1. I do think there's a difference between (b)(2) and (b)(3) class actions. Because they don't have the opt-out provisions, (b)(2) class actions can be certified much more quickly—as Judge Murphy did in the Boston case.
2. Now that the Court has blessed giving relief to "putative" classes, I could see plenty of (progressive) judges doing so, even while the class-certification gears grind. As Professor Fitzpatrick put it (in a part of the interview that didn't make the article), "District judges can say, 'If it's good enough for SCOTUS, it's good enough for us down in the district courts!'"

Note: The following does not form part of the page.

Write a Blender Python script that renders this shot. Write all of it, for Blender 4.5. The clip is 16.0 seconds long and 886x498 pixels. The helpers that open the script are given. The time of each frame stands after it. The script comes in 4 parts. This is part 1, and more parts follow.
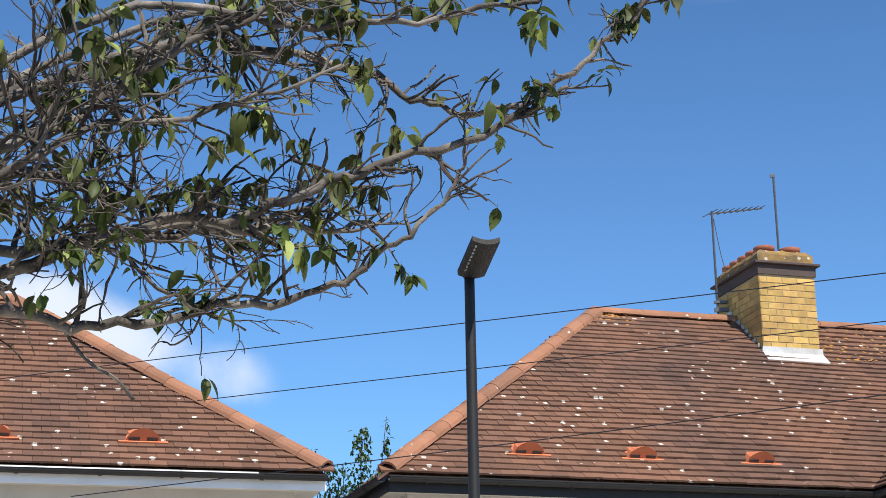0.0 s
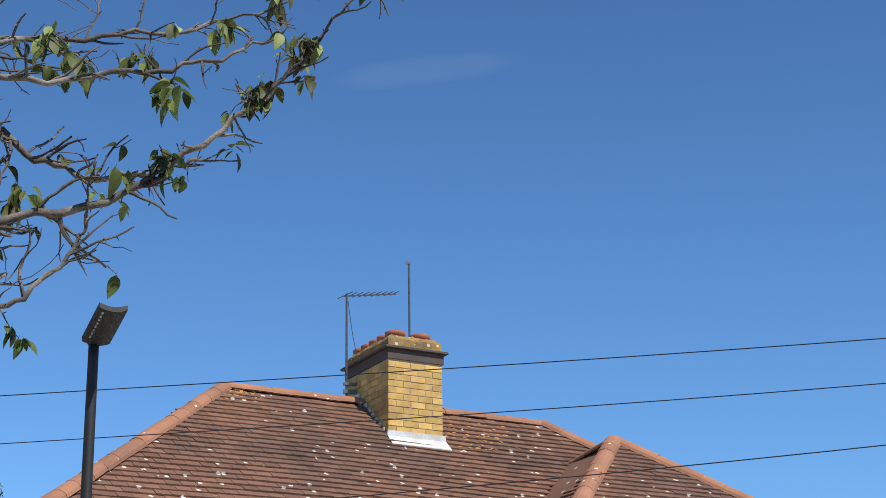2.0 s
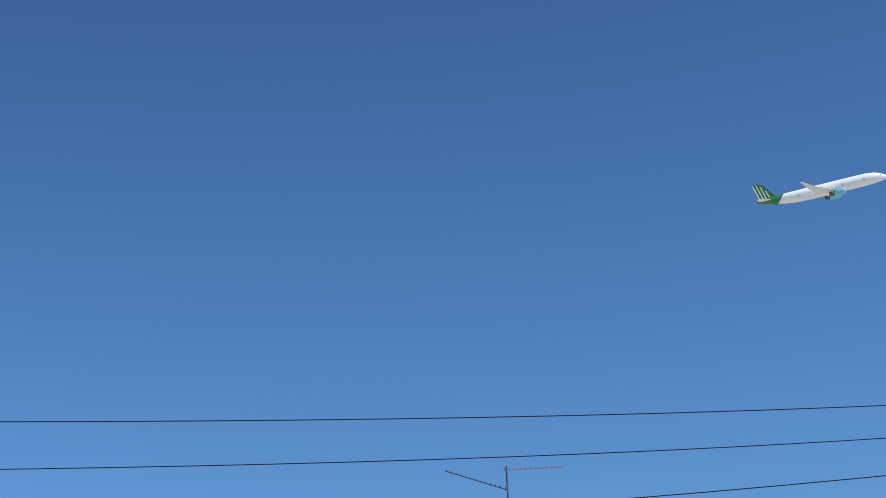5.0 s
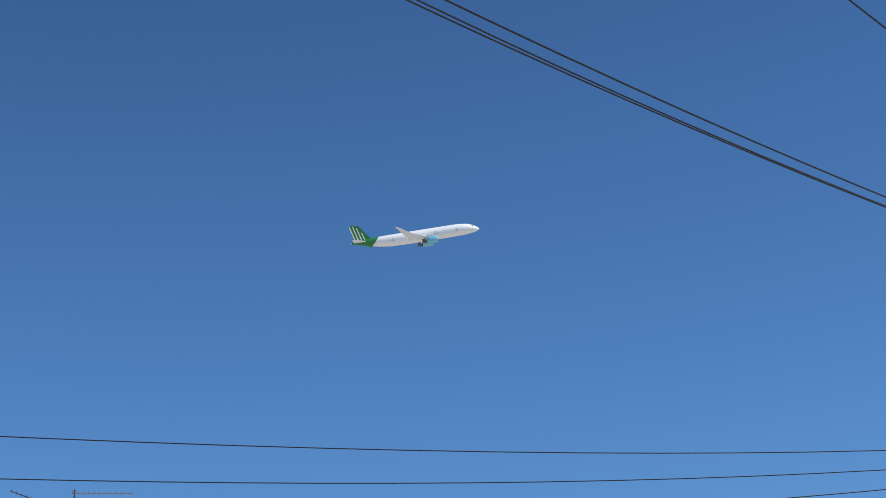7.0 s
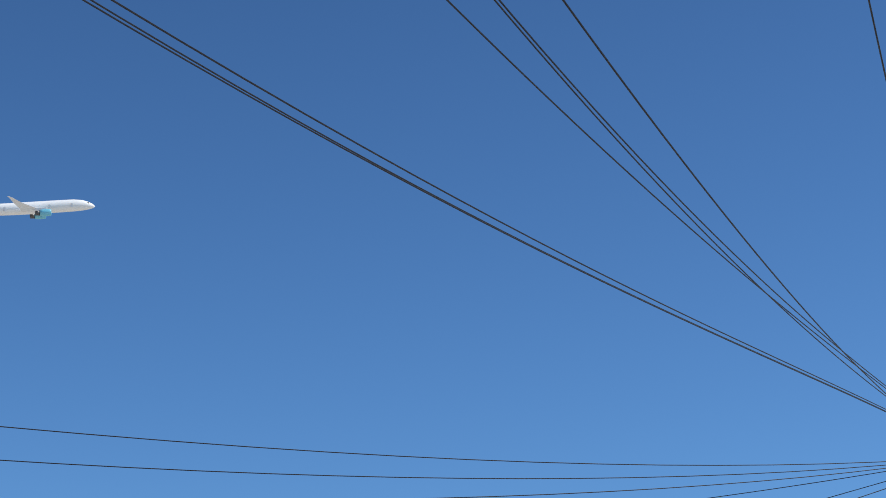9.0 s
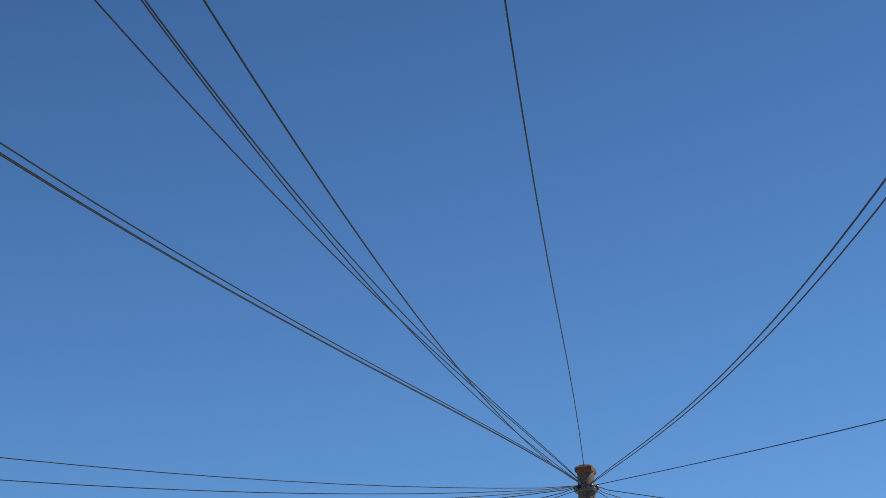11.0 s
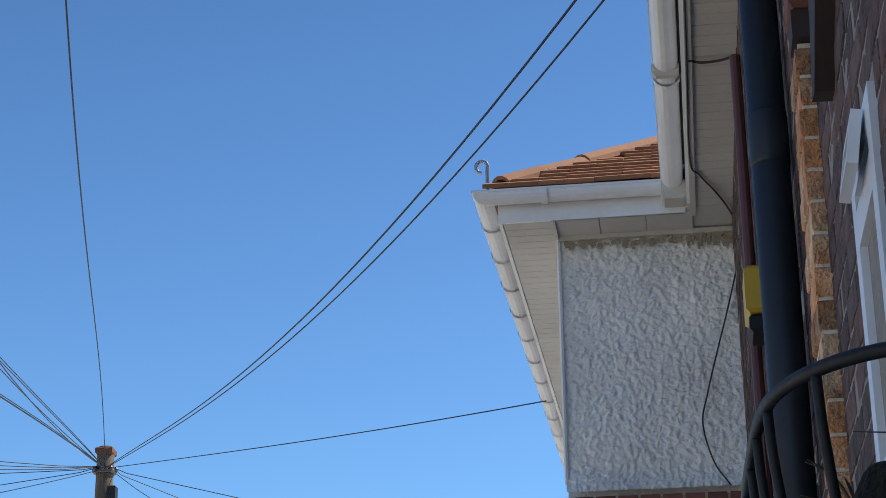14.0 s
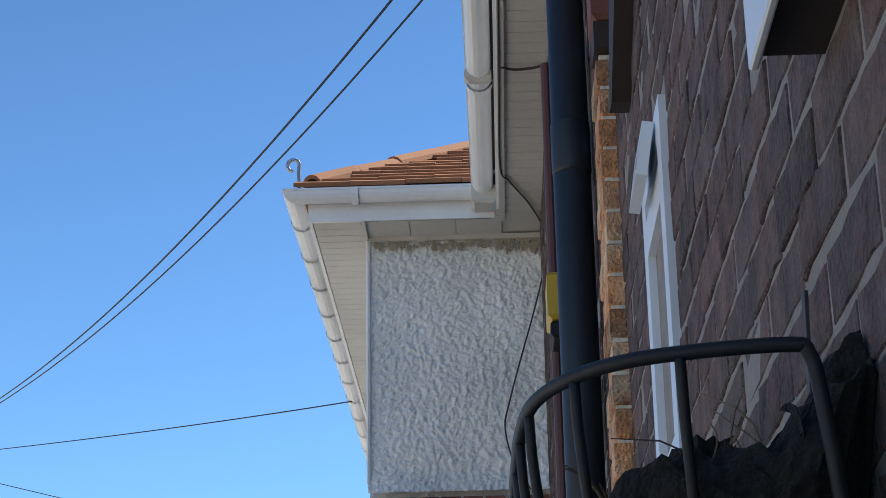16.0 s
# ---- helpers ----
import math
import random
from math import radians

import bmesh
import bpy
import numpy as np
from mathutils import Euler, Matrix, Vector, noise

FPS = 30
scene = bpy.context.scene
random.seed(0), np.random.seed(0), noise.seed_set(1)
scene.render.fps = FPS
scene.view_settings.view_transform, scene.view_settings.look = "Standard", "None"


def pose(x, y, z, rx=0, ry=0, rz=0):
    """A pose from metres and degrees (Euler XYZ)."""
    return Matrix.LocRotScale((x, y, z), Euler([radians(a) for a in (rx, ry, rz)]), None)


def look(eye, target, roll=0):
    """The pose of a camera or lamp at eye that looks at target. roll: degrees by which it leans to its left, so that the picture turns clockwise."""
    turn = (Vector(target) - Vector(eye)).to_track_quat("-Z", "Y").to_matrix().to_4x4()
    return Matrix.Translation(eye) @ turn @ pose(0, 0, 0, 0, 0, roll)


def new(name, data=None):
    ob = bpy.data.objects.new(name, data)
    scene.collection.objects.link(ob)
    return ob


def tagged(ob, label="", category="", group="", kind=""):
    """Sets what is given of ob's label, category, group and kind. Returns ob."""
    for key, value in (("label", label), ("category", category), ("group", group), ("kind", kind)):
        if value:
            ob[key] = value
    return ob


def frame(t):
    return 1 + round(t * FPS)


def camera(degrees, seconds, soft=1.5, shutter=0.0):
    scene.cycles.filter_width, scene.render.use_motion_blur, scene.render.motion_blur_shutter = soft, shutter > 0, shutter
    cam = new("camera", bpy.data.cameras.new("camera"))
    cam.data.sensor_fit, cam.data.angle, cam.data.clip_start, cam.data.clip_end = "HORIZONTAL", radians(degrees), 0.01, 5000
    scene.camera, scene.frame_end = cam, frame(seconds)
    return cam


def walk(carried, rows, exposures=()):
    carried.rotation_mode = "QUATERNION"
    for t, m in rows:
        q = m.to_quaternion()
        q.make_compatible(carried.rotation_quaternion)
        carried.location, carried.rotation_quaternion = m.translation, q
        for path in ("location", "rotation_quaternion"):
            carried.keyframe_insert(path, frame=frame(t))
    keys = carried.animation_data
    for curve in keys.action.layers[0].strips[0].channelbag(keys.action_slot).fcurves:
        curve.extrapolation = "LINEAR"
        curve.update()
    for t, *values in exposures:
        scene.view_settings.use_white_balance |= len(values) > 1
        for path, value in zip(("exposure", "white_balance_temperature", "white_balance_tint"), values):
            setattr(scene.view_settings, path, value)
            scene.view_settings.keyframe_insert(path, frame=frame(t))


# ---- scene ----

So Trump policies could get frozen for quite some time during the certification battles—which is really what the issue with universal injunctions is all about (i.e., while the legality of some executive action gets hashed out in the courts, who gets the benefit of the doubt).
Progressive judges can enjoin the Trump policy ASAP, by giving relief to the "putative" class. And if they take their sweet time on deciding certification, so much the better.
I appreciate the detailed and thoughtful reply, Mr. Lat, although I can't say I'm persuaded yet.
The fundamental problem in this and other cases is that the courts, including SCOTUS, are struggling to find ways to do justice and enforce the law against an administration that has no respect for the rule of law, regularly operates in bad faith, and does not hesitate to distort judicial decisions or do whatever else it can to impede judicial review or escape it altogether. Exacerbating the situation, the federal judiciary is in the uncomfortable and extremely challenging position of being the lone check on Trump's excesses since there clearly are no guardrails within the executive branch (only enablers) and Congress is totally MIA.